Before sending the lying email to Franco & Co., I asked Annette what she thought of the film. “Well…” she said, trying to get a read of how I would react to her encapsulated review while I stayed poker-faced, “I think the main character is so fucking creepy, and he shits on camera and you see his shitty ass, and he wipes it with a stick within the first five minutes.” I cut her off: “Great! Sounds like what I was hoping for!” And after finally seeing the film in theaters, I am happy to report that it was.

I’m dubious of anyone who claims to have a “favorite” book or movie or piece of artwork, but if Lester Ballard were to hold his rifle to my head and force me to make a list, Child of God would be way up on the list of books I would want to have with me on a desert island. Those who have read it will think that my selection is either supremely disturbing or spot-on. But I would choose this book because in my opinion there is no other work, literary or otherwise, that so thoroughly explores the extreme isolation of the Deep South, which can literally and figuratively chill to the bone. I have been there many times, rooting around those deep woods and those of nearby Mississippi and Arkansas. And believe me when I say that darkness still abides there, way out yonder among the pines and beetles and fox dens. In fact, in this modern world, it may be darker than ever.

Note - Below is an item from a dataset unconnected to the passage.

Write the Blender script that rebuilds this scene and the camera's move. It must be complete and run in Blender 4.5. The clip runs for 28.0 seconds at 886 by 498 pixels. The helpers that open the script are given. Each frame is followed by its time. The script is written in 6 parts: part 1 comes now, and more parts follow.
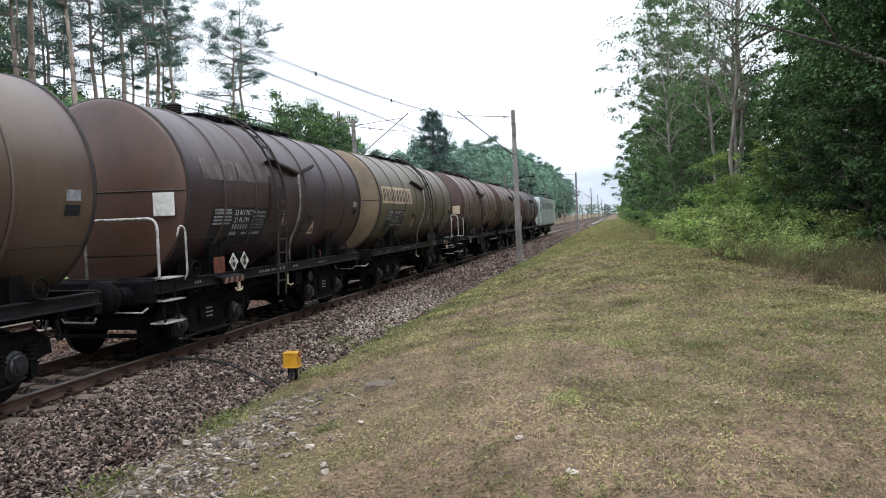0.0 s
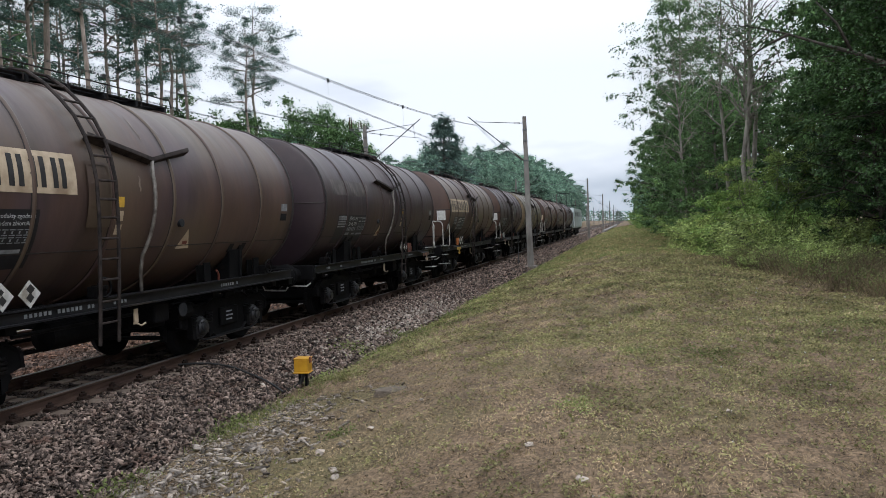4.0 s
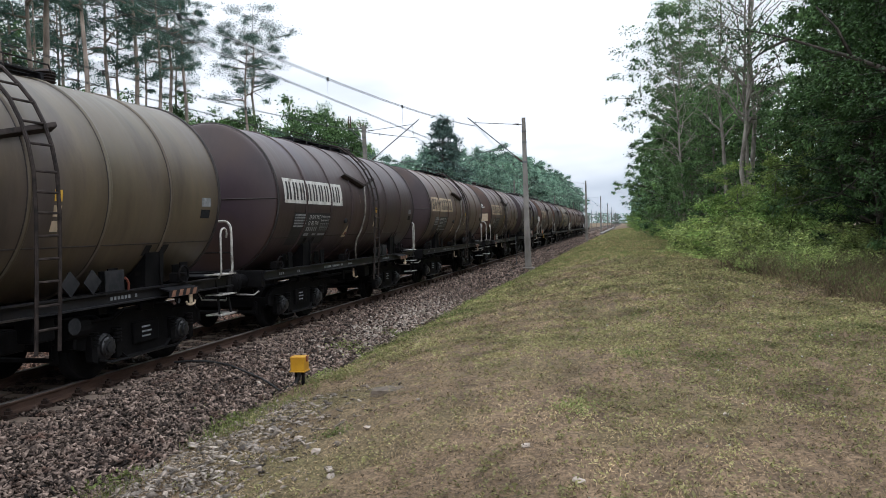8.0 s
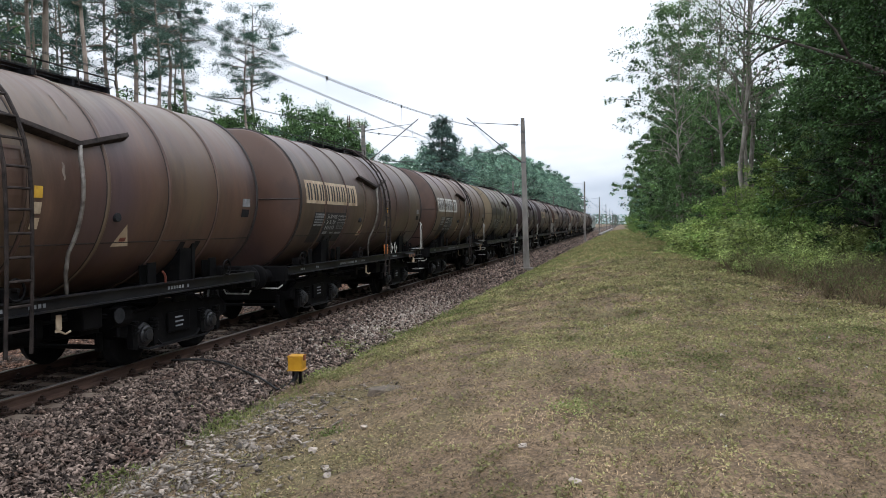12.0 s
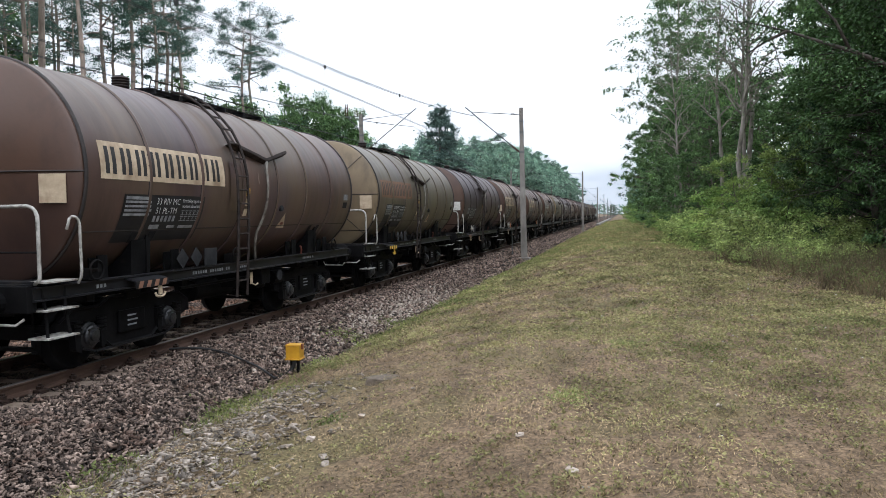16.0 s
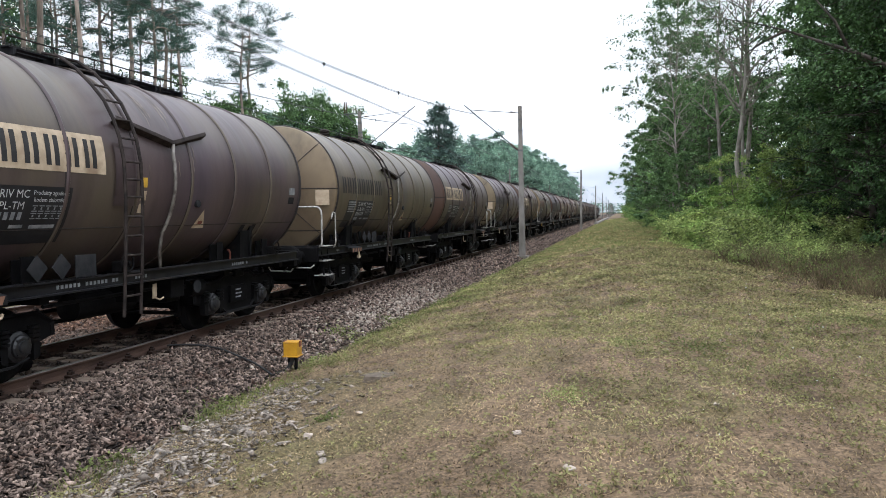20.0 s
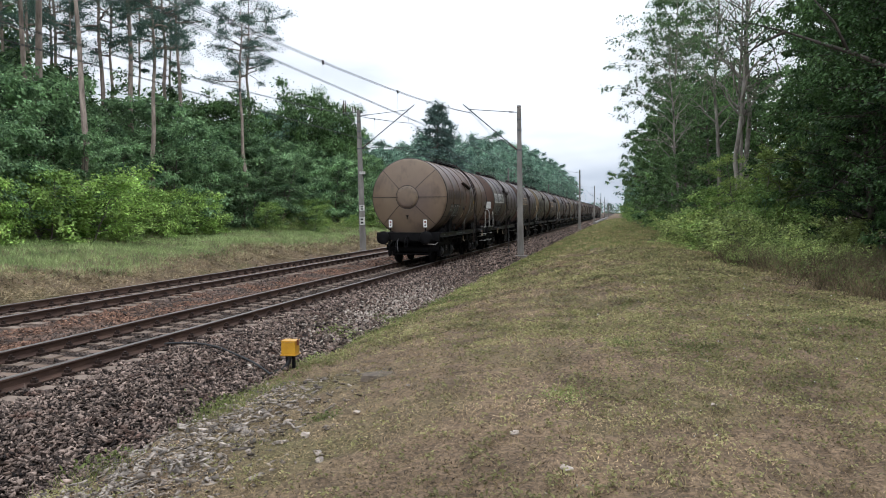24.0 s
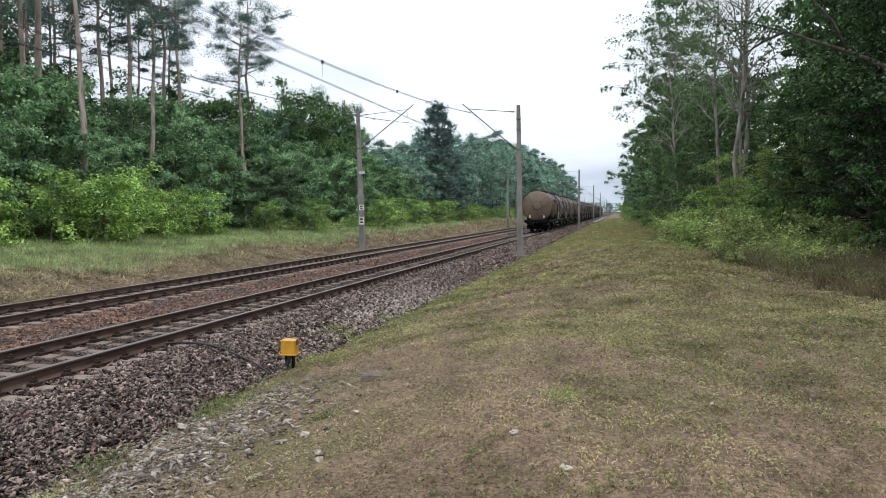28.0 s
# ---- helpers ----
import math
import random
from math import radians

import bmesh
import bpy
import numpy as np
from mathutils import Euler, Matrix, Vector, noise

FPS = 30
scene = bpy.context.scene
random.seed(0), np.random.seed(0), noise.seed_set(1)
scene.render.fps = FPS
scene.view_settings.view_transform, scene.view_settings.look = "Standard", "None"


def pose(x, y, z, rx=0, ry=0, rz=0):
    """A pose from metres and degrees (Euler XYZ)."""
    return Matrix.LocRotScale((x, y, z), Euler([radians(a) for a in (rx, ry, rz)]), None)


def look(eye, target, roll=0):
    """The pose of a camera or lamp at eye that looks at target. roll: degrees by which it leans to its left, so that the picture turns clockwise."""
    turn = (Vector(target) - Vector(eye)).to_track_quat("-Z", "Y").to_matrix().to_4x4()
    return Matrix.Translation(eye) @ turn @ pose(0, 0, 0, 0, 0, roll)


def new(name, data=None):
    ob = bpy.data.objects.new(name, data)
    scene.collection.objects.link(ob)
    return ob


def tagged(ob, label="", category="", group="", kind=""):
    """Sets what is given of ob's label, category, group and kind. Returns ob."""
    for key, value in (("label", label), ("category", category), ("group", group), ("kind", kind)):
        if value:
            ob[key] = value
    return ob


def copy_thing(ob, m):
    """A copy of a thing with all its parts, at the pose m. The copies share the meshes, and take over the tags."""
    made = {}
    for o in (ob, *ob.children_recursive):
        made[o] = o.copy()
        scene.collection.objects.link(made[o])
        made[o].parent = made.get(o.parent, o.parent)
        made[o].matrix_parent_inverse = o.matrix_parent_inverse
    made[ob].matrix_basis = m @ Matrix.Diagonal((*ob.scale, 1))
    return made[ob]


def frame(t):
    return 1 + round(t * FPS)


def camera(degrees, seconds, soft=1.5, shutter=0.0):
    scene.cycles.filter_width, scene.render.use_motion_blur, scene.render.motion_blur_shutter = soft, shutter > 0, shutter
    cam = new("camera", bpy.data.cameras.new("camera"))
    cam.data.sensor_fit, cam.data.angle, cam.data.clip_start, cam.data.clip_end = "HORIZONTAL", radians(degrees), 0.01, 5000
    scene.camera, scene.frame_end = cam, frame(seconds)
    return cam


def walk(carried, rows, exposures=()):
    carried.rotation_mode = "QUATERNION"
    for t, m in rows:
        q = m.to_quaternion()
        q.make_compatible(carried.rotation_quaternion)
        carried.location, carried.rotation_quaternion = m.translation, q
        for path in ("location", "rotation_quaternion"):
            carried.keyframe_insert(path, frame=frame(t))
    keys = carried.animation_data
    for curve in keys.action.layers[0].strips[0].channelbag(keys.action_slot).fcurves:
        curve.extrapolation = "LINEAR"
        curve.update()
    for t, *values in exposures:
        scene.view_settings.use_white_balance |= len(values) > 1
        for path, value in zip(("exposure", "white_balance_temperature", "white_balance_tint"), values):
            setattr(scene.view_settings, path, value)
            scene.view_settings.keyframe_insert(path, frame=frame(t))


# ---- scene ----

As I can attest after recently filming a follow-up to my documentary on the Ku Klux Klan and Crips' aborted showdown in Memphis, which examines how the KKK and other hate groups in the region are actively recruiting veterans returning from Afghanistan and Iraq, isolation breeds anger—and self-imposed isolation breeds the type of anger that can only be tempered by killing, maiming, and destruction. This is what Child of God is about; it’s the primary continuum of the entire tradition of Southern Gothic. It is here to remind us that if, as it has so many times in the past, greater America refuses to listen to the heartbeat of its most rural, impoverished, and depressed regions, evil will prevail.